Are there benefits to Classic ASP over ASP.net [closed]

Having worked with Classic ASP for about 2 years now by creating a few 100 simple web forms I can't see a good reason for switching to .net; however, I'm not that versed in .net so I'm sure I could be missing a few things.

Some points that I often hear around work can be found here: http://www.packtpub.com/article/Classic-ASP (not that I share all of these thoughts, but it's a good jumping off point)

I'm very interested to hear what others have to say on this matter.


Solution 1:

You're missing more than a few things! ASP.NET is orders of magnitudes more productive, robust, and maintainable than old-school ASP ever thought about being. Server side controls, third-party controls, master pages, forms authentication, forms validation, an OO model than encourages appropriate application partitioning, easy deployment, built-in debugging and tracing, state management.

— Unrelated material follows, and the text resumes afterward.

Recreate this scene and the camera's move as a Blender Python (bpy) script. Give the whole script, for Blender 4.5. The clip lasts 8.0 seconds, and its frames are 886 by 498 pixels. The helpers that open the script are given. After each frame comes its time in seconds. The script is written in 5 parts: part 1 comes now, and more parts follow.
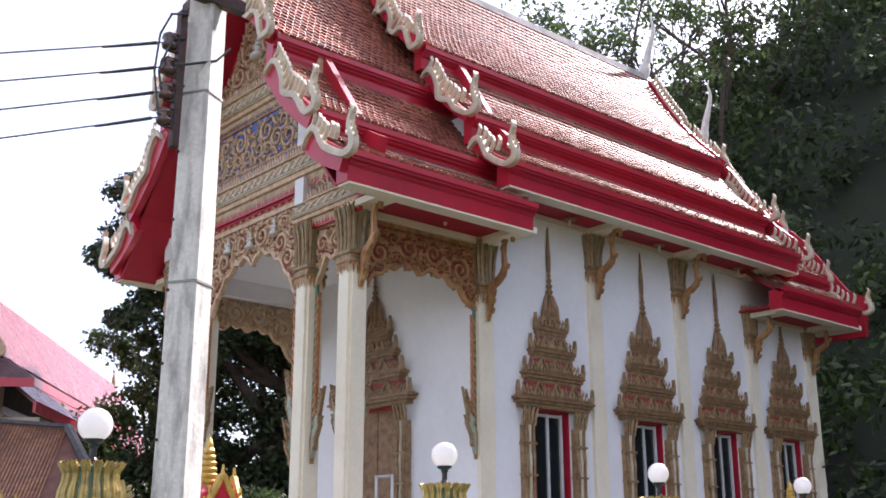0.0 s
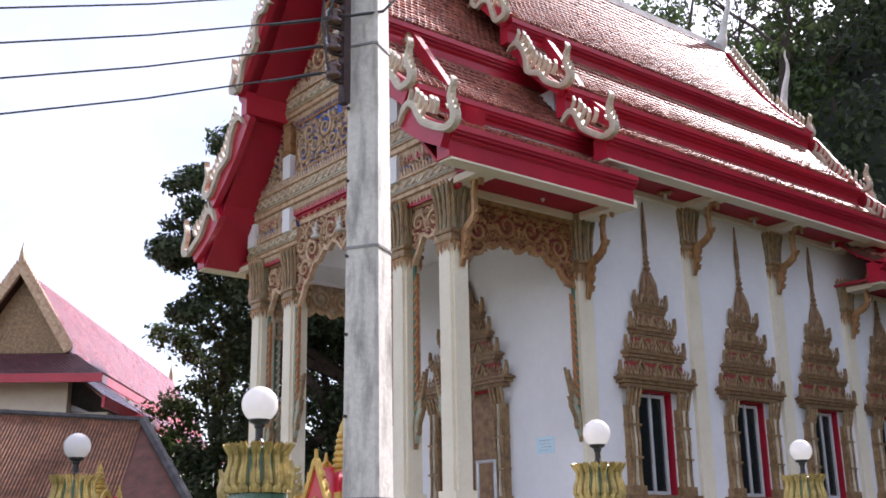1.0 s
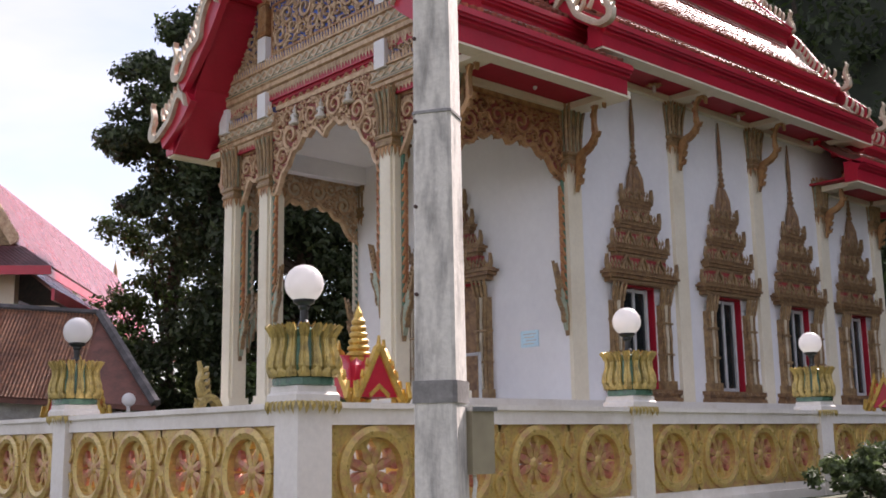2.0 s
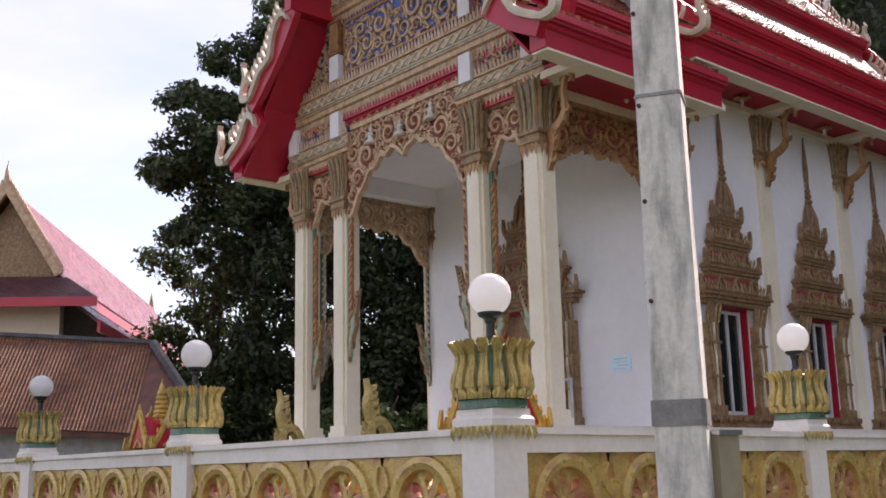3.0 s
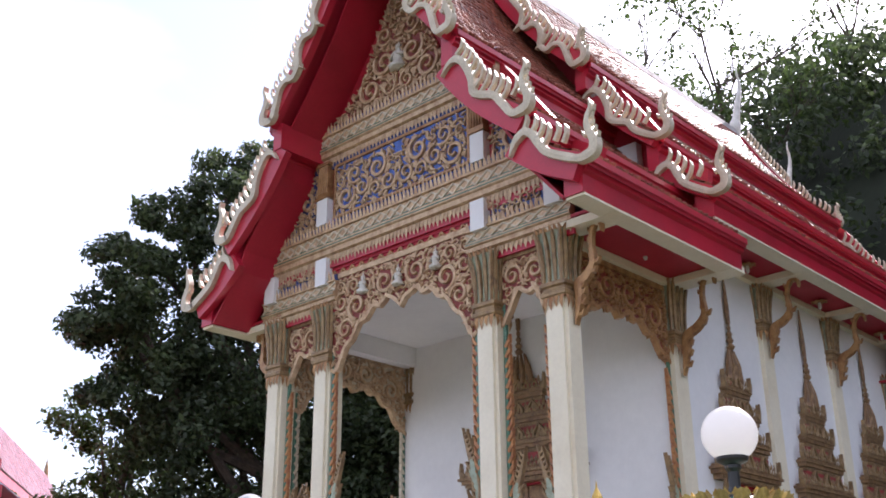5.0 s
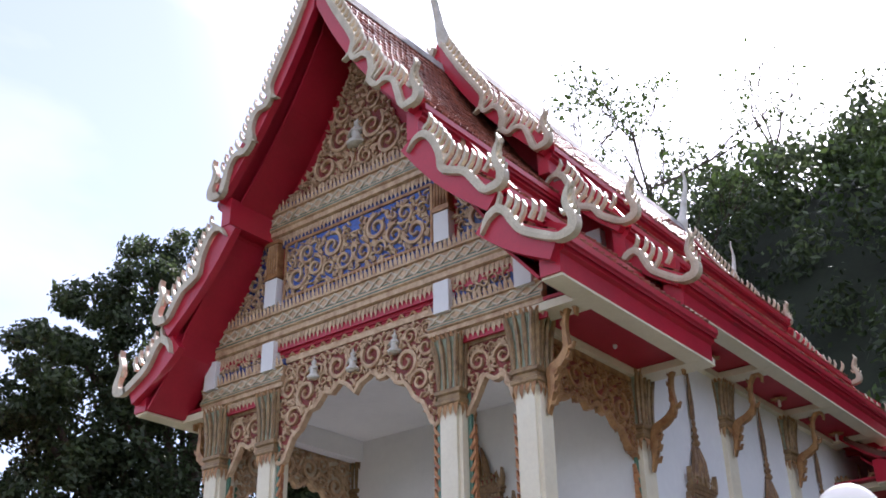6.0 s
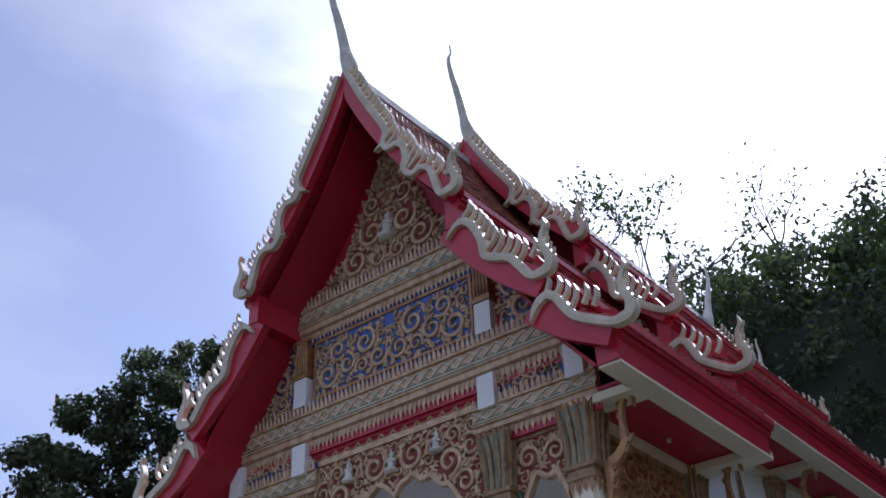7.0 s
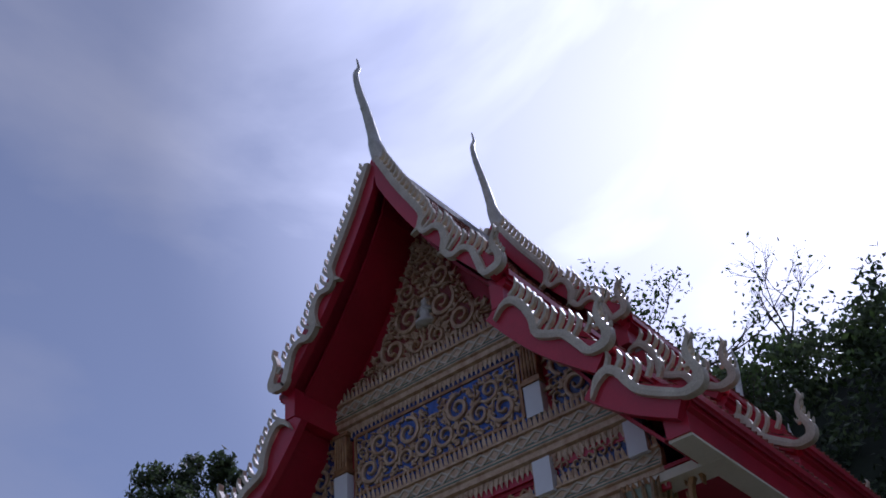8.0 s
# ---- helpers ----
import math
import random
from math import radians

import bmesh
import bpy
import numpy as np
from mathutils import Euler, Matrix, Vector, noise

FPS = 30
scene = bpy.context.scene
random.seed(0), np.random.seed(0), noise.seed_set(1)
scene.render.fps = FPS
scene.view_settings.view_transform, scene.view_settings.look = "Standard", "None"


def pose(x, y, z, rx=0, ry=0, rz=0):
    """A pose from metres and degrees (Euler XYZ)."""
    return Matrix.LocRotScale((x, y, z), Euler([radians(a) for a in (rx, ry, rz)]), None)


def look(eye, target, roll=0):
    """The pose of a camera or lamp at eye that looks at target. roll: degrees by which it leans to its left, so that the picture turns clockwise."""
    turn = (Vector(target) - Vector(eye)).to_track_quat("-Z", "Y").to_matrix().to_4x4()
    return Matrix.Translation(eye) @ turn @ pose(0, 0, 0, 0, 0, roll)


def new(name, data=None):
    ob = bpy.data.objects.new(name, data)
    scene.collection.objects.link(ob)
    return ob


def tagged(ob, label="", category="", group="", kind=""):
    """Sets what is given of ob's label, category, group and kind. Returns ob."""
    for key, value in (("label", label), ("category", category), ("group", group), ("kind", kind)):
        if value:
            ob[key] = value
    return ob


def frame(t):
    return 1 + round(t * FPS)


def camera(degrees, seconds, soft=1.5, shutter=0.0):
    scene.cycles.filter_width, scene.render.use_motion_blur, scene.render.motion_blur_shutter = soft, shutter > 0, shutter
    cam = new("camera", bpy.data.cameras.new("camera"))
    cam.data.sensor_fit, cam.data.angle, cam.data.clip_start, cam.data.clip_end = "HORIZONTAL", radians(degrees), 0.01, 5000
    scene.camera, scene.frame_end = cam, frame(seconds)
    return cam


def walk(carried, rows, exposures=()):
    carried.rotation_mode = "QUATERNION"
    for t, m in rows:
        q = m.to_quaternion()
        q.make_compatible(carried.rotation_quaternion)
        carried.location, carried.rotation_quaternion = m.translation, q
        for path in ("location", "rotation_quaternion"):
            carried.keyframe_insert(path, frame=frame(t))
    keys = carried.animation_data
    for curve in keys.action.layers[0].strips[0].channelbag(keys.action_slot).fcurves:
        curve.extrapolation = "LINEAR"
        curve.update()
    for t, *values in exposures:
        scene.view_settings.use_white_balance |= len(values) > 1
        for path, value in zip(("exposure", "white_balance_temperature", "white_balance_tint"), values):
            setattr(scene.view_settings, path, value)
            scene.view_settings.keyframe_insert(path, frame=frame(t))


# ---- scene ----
cam = camera(45.6, 8.0, soft=1.7)
PATH = [
    (0, (0.881, 0.4, 1.745), (2.145, 1.848, 2.299), -0.1),
    (0.5, (0.774, 1.037, 1.702), (2.089, 2.424, 2.293), -0.9),
    (1, (0.521, 1.372, 1.712), (1.732, 2.87, 2.249), -1.0),
    (1.5, (0.413, 1.915, 1.674), (1.767, 3.352, 1.989), -1.8),
    (1.7, (0.366, 1.991, 1.671), (1.7, 3.442, 2.009), -1.0),
    (2.8, (0.058, 3.156, 1.682), (1.365, 4.624, 2.053), -1.1),
    (3, (0.019, 3.329, 1.678), (1.306, 4.804, 2.088), -1.3),
    (3.5, (-0.021, 3.794, 1.698), (1.233, 5.272, 2.192), -0.6),
    (4, (-0.157, 4.242, 1.703), (1.162, 5.633, 2.273), -1.6),
    (4.5, (-0.155, 4.724, 1.696), (1.176, 6.061, 2.36), -1.2),
    (5, (-0.15, 5.209, 1.71), (1.209, 6.482, 2.44), -0.5),
    (5.2, (-0.192, 5.432, 1.722), (1.217, 6.616, 2.504), -2.1),
    (6.3, (0.137, 6.328, 1.793), (1.521, 7.361, 2.801), -1.9),
    (6.5, (0.056, 6.471, 1.787), (1.424, 7.408, 2.904), -4.1),
    (7, (0.177, 6.932, 1.808), (1.503, 7.96, 2.897), -2.4),
    (7.5, (0.211, 7.316, 1.758), (1.42, 8.369, 2.953), -3.4),
    (8, (0.165, 7.71, 1.784), (1.411, 8.646, 3.038), -5.1),
]
EXPOSURES = [(0.0, 1.29, 6200, 24), (1.0, 1.10, 6200, 24), (1.5, 0.91, 6600, 26), (3.5, 0.87, 6650, 26), (5.0, 1.25, 6200, 24), (6.5, 0.74, 5750, 24), (7.0, 0.14, 5400, 24), (7.5, -0.45, 5250, 24), (8.0, -0.92, 5200, 28)]
walk(cam, [(t, look(eye, target, roll)) for t, eye, target, roll in PATH], EXPOSURES)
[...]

You even have the choice of WebForms or MVC. It's not an understatement to say that you are simply out of your mind if you don't thoroughly investigate what you're missing.

Solution 2:

If you like ASP, and want to move to ASP.NET, skip Webforms and learn MVC.

Solution 3:

The biggest issue for me is that I create applications, not websites...The UI is a minor part of the problem, the big part is writing the business logic layer, and various enterprise communication components (Connecting to SAP using SOAP? No Problem!).

The .NET Toolkit allows me to program in a wonderful object oriented language (C#) and has a robust framework to help out.

VbScript is a godawful language to try and write a business application in.

However, if all you do is a simple little webform, then sure, use VbScript.

As far as your link, it basically boils down:

  • WaaWaa, I don't like Visual Studio
  • WaaWaa, I want to edit production code on the production server like an idiot.
  • WaaWaa, I don't know that deploying a single compiled DLL is all that a small site needs to deploy a asp.net app.

Basicly, its ignorance in a nutshell.